A scene from “Fruitvale Station” A scene from “Fruitvale Station”

But there are hints at the more complicated young man he was. He’s overly helpful to a pretty customer at that supermarket (Ahna O’Reilly), help that is both kind and kind of like flirting, Sofina’s worst nightmare.

He begs, then threatens, to get back a job he’s lost because he was always late for work.

“You want me sellin’ dope, bruh?”

He sells dope even as he wonders if it’s time for a “fresh start.”

And then we see flashbacks ― to San Quentin, flashing his short temper at prison visits from his mom, confronting other inmates. His past and present, the film shows us, was under his control. The events of that fateful night? Perhaps not.

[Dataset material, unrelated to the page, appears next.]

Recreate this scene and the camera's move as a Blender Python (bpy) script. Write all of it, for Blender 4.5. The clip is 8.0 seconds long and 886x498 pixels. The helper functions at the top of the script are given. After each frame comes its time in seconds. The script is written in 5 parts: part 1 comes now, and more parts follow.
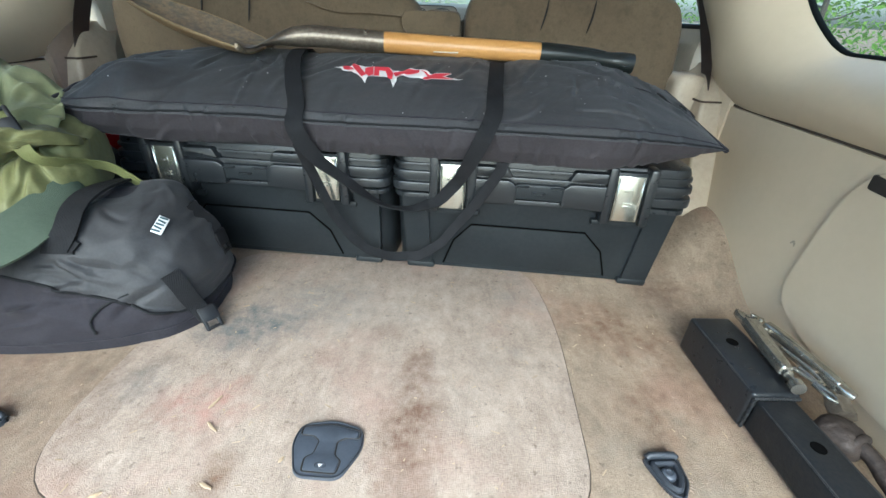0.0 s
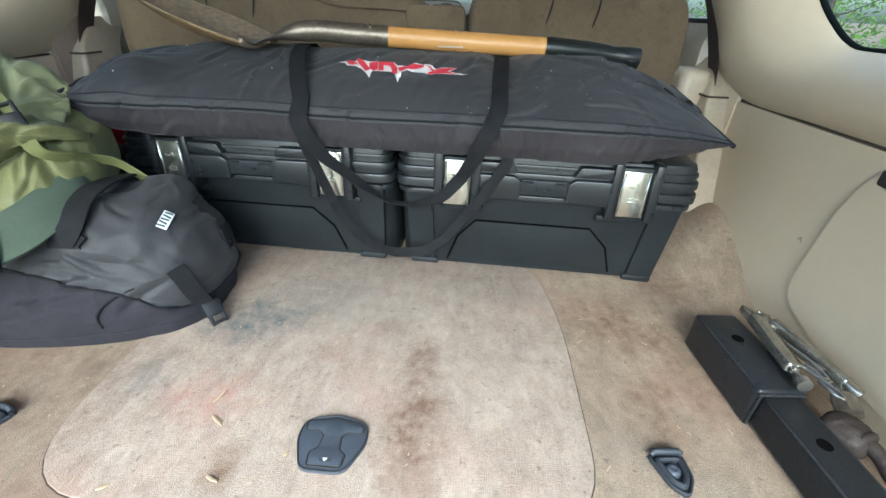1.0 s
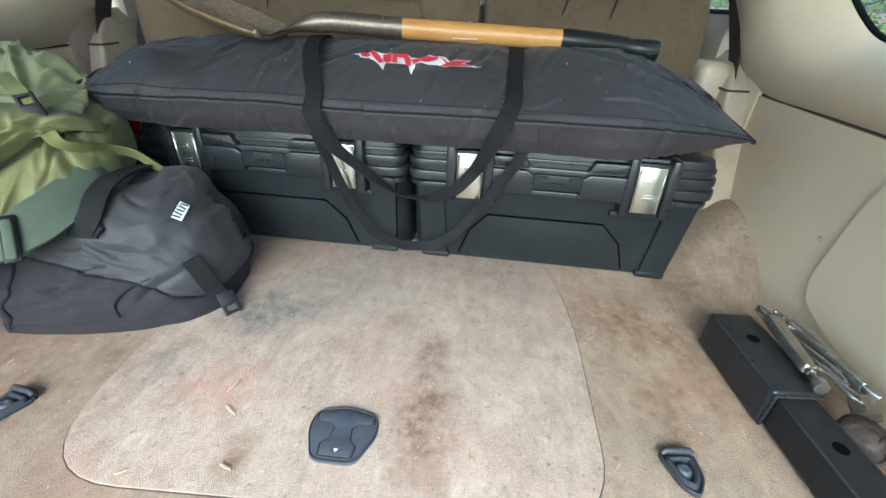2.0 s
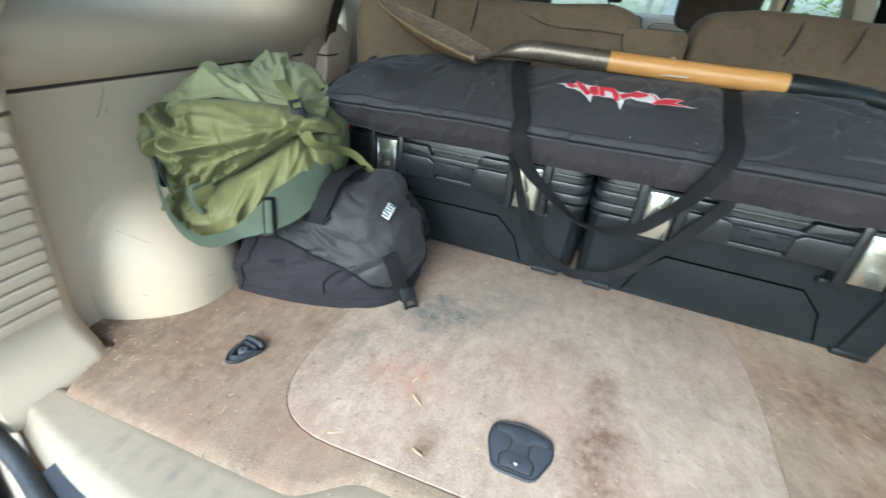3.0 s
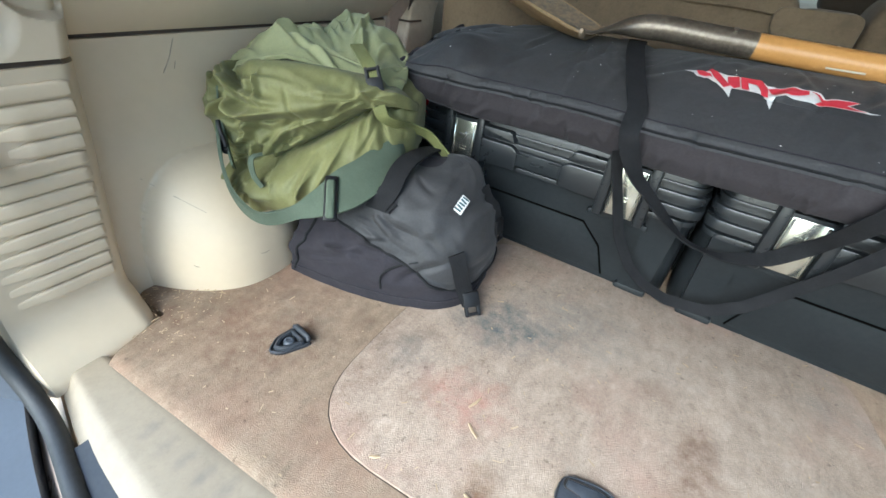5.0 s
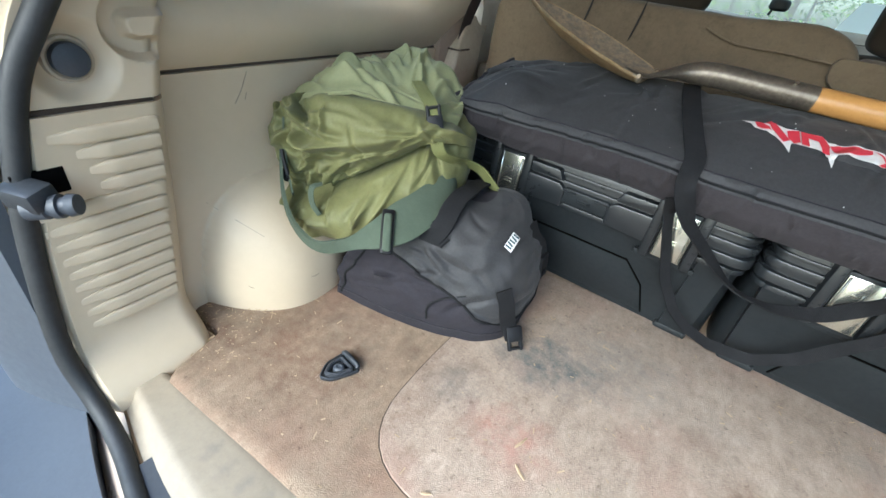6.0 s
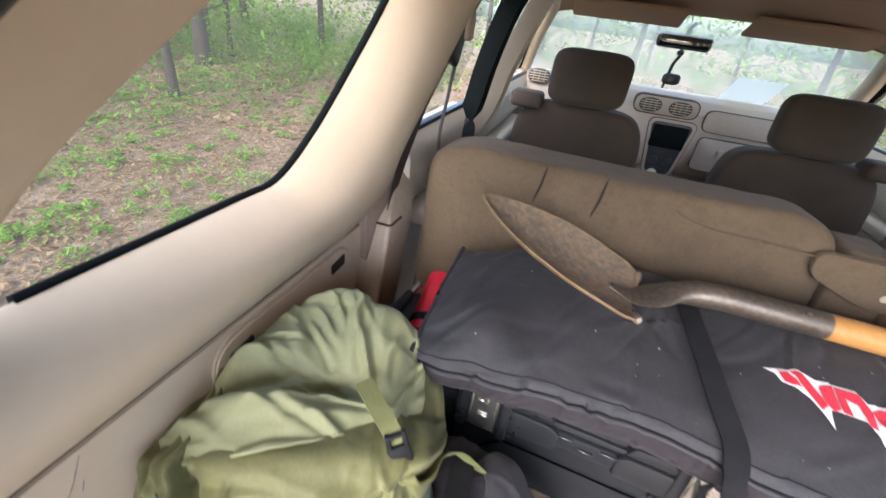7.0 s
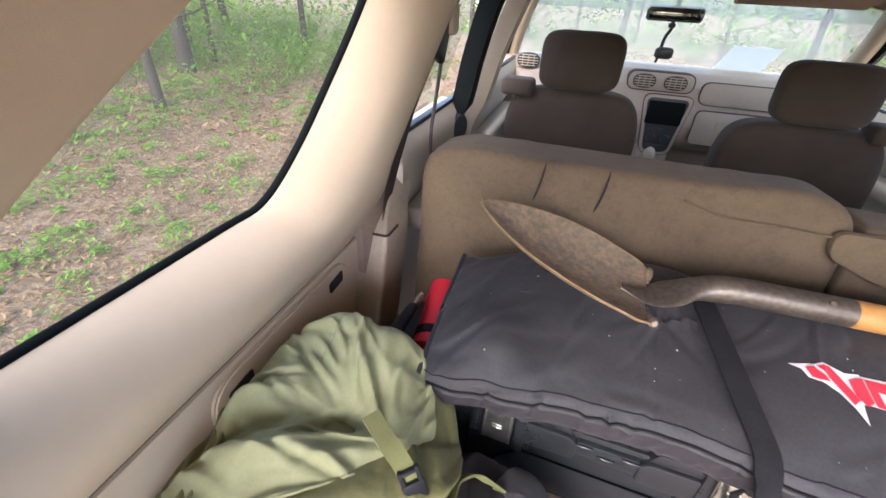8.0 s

In one telling scene, Oscar and his friends ― veteran hoodie-wearers ― get nervous when other young black men in hoodies approach their corner of the BART (Bay Area Rapid Transit) train. Say what you will, the movie suggests, but wearing clothes that hide your identity in public spaces makes others leery of you. Coogler’s way of defusing that moment is delightful, optimistic.

“Fruitvale Station” uses its spare 90 minutes beautifully, giving us a fairly even-handed review of a life still forming, but snuffed out. It touches on the myriad of accidental circumstances and underlying causes that underpin an awful event like this one ― a lifetime of bad choices, wrong place/wrong time, racial profiling, high stress situations that spiral out of control and simple “testosterone poisoning.”

But Coogler and Jordan’s greatest achievements are in humanizing a statistic, putting blemishes on an icon ― Oscar and his case became notorious ― and letting us grieve for the tragedy that happened and the potential that was lost that fateful New Year’s at Oakland’s Fruitvale Station.